◆ **Task instructions**
Transcribe the material word for word, but without the images.

◆ **Supplied material**
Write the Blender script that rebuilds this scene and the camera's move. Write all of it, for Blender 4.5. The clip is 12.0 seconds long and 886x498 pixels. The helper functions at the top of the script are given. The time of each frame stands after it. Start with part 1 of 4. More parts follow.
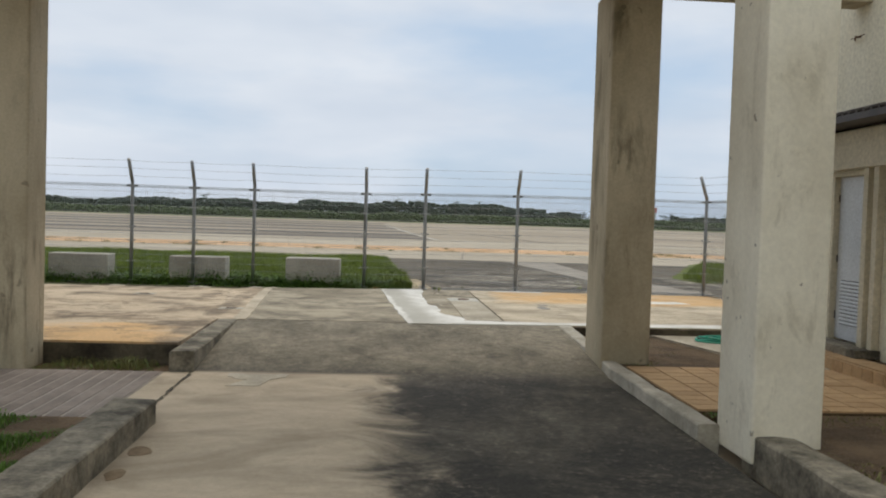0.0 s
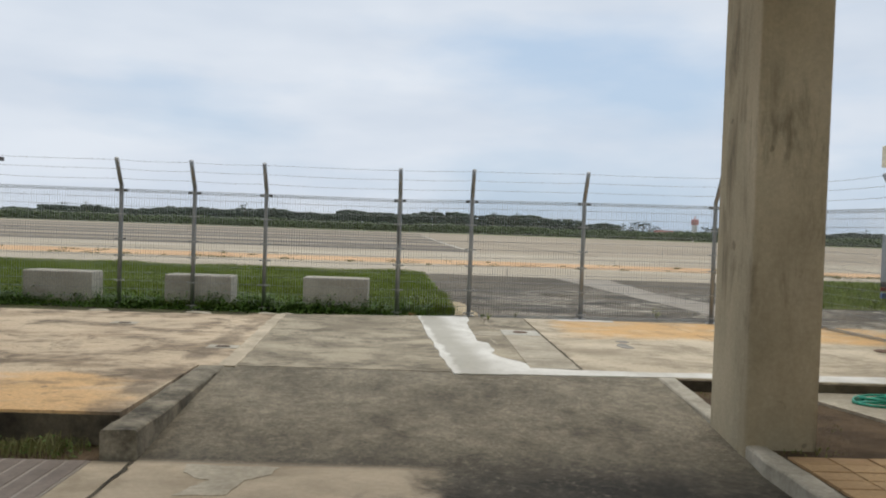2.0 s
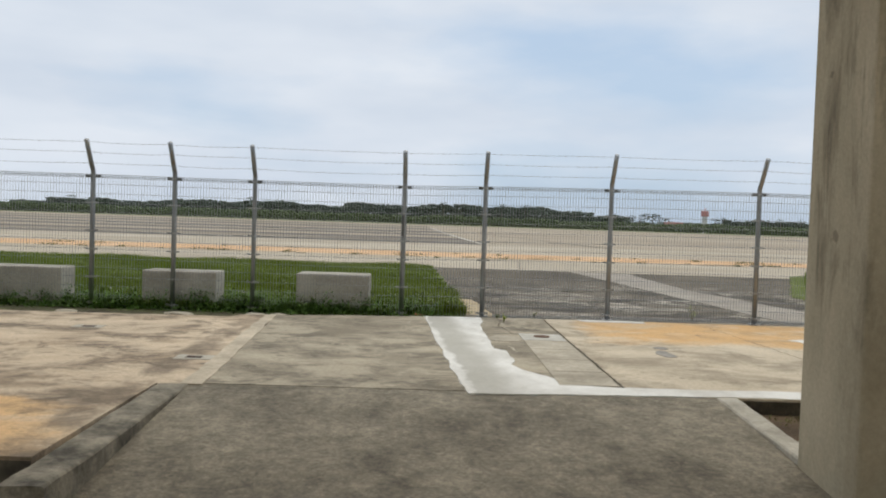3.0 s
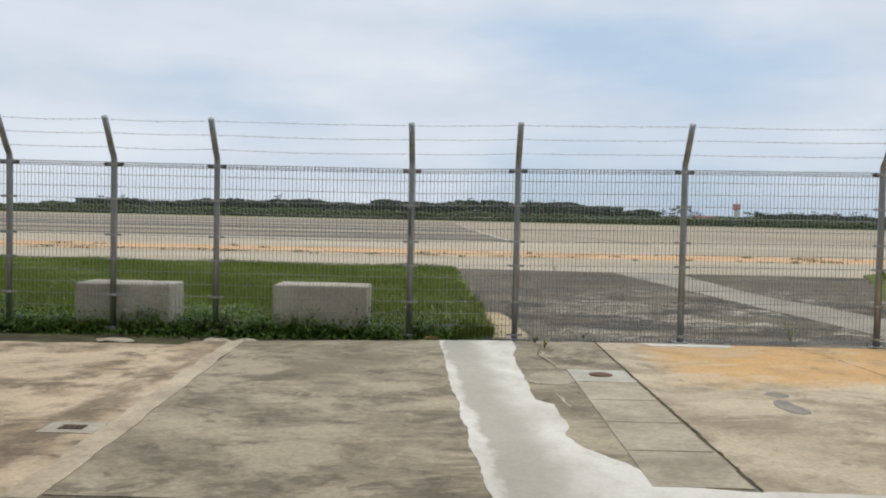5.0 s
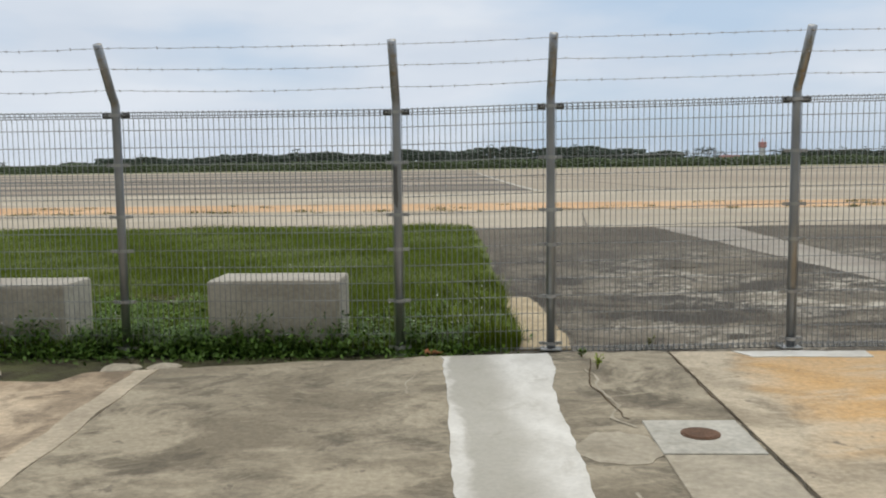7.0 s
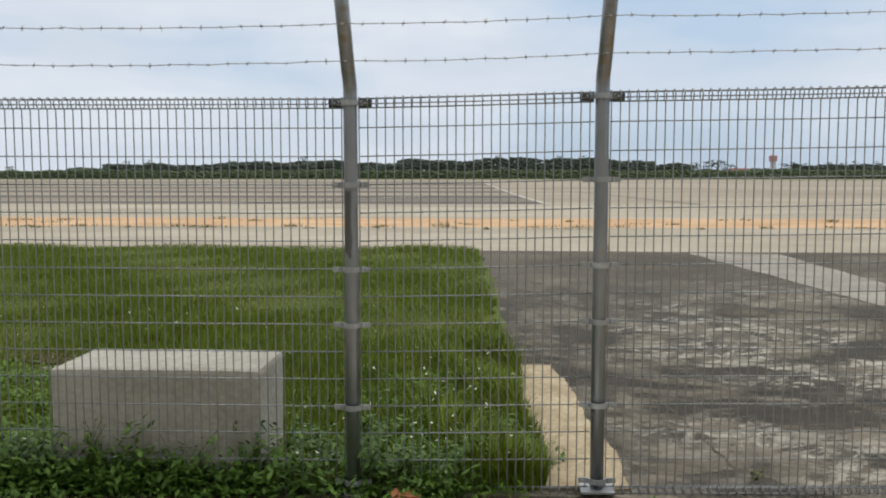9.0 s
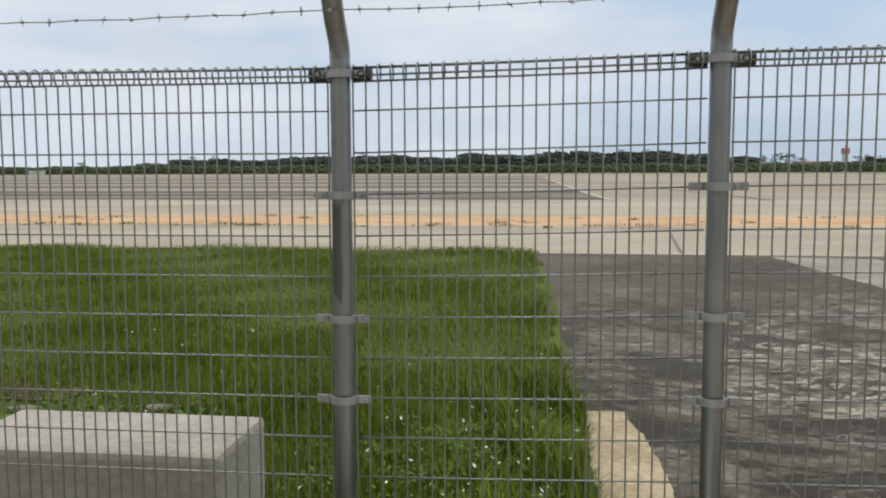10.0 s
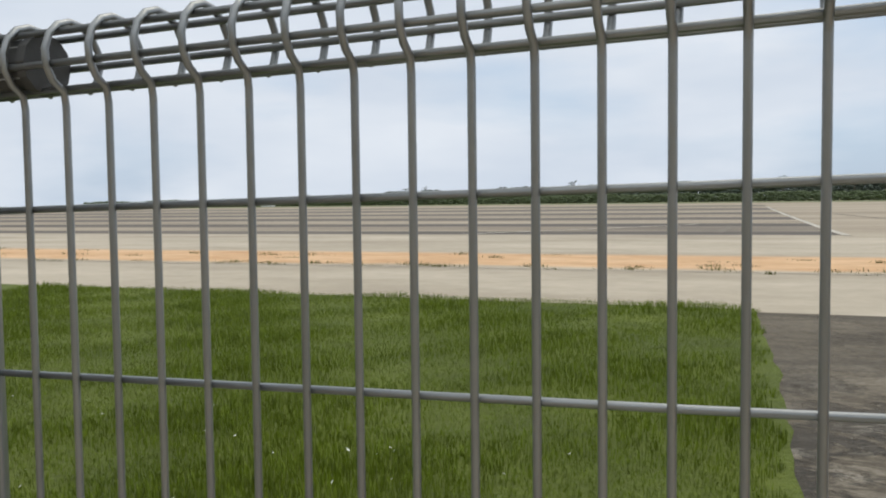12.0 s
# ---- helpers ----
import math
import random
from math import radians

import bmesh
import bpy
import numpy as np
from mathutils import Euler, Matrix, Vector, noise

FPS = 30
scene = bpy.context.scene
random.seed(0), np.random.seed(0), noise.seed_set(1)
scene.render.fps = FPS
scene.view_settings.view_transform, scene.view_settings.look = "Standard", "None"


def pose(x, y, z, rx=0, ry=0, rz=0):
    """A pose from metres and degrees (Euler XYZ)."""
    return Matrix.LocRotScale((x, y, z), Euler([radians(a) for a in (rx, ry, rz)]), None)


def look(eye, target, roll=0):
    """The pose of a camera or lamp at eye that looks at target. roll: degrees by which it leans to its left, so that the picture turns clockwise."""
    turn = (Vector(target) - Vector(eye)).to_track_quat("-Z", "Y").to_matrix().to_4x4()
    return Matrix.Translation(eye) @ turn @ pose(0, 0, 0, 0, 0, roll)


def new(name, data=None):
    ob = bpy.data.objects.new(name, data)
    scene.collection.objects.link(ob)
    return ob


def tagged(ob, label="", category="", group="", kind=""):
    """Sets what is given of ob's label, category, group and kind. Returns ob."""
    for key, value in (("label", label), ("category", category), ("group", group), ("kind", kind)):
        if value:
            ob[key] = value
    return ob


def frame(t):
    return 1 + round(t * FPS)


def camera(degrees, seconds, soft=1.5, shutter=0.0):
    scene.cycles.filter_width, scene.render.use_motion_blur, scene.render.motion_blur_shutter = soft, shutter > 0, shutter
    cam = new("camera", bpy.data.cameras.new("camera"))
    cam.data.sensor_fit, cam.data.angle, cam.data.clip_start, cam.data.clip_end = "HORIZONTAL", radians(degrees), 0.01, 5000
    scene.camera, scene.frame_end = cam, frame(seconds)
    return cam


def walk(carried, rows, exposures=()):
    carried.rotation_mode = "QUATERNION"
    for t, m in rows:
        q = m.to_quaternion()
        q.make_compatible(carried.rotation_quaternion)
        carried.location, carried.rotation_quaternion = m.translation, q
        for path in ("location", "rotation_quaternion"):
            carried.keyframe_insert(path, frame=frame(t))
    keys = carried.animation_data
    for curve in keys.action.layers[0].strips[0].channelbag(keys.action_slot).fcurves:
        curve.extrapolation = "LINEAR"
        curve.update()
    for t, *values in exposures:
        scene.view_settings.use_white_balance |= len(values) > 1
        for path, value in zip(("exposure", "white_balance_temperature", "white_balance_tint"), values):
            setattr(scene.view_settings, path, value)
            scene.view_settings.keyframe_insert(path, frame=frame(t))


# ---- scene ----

◆ **Exercise result**
Write the Blender script that rebuilds this scene and the camera's move. Write all of it, for Blender 4.5. The clip is 12.0 seconds long and 886x498 pixels. The helper functions at the top of the script are given. The time of each frame stands after it. Start with part 1 of 4. More parts follow.
0.0 s
2.0 s
3.0 s
5.0 s
7.0 s
9.0 s
10.0 s
12.0 s
# ---- helpers ----
import math
import random
from math import radians

import bmesh
import bpy
import numpy as np
from mathutils import Euler, Matrix, Vector, noise

FPS = 30
scene = bpy.context.scene
random.seed(0), np.random.seed(0), noise.seed_set(1)
scene.render.fps = FPS
scene.view_settings.view_transform, scene.view_settings.look = "Standard", "None"


def pose(x, y, z, rx=0, ry=0, rz=0):
    """A pose from metres and degrees (Euler XYZ)."""
    return Matrix.LocRotScale((x, y, z), Euler([radians(a) for a in (rx, ry, rz)]), None)


def look(eye, target, roll=0):
    """The pose of a camera or lamp at eye that looks at target. roll: degrees by which it leans to its left, so that the picture turns clockwise."""
    turn = (Vector(target) - Vector(eye)).to_track_quat("-Z", "Y").to_matrix().to_4x4()
    return Matrix.Translation(eye) @ turn @ pose(0, 0, 0, 0, 0, roll)


def new(name, data=None):
    ob = bpy.data.objects.new(name, data)
    scene.collection.objects.link(ob)
    return ob


def tagged(ob, label="", category="", group="", kind=""):
    """Sets what is given of ob's label, category, group and kind. Returns ob."""
    for key, value in (("label", label), ("category", category), ("group", group), ("kind", kind)):
        if value:
            ob[key] = value
    return ob


def frame(t):
    return 1 + round(t * FPS)


def camera(degrees, seconds, soft=1.5, shutter=0.0):
    scene.cycles.filter_width, scene.render.use_motion_blur, scene.render.motion_blur_shutter = soft, shutter > 0, shutter
    cam = new("camera", bpy.data.cameras.new("camera"))
    cam.data.sensor_fit, cam.data.angle, cam.data.clip_start, cam.data.clip_end = "HORIZONTAL", radians(degrees), 0.01, 5000
    scene.camera, scene.frame_end = cam, frame(seconds)
    return cam


def walk(carried, rows, exposures=()):
    carried.rotation_mode = "QUATERNION"
    for t, m in rows:
        q = m.to_quaternion()
        q.make_compatible(carried.rotation_quaternion)
        carried.location, carried.rotation_quaternion = m.translation, q
        for path in ("location", "rotation_quaternion"):
            carried.keyframe_insert(path, frame=frame(t))
    keys = carried.animation_data
    for curve in keys.action.layers[0].strips[0].channelbag(keys.action_slot).fcurves:
        curve.extrapolation = "LINEAR"
        curve.update()
    for t, *values in exposures:
        scene.view_settings.use_white_balance |= len(values) > 1
        for path, value in zip(("exposure", "white_balance_temperature", "white_balance_tint"), values):
            setattr(scene.view_settings, path, value)
            scene.view_settings.keyframe_insert(path, frame=frame(t))


# ---- scene ----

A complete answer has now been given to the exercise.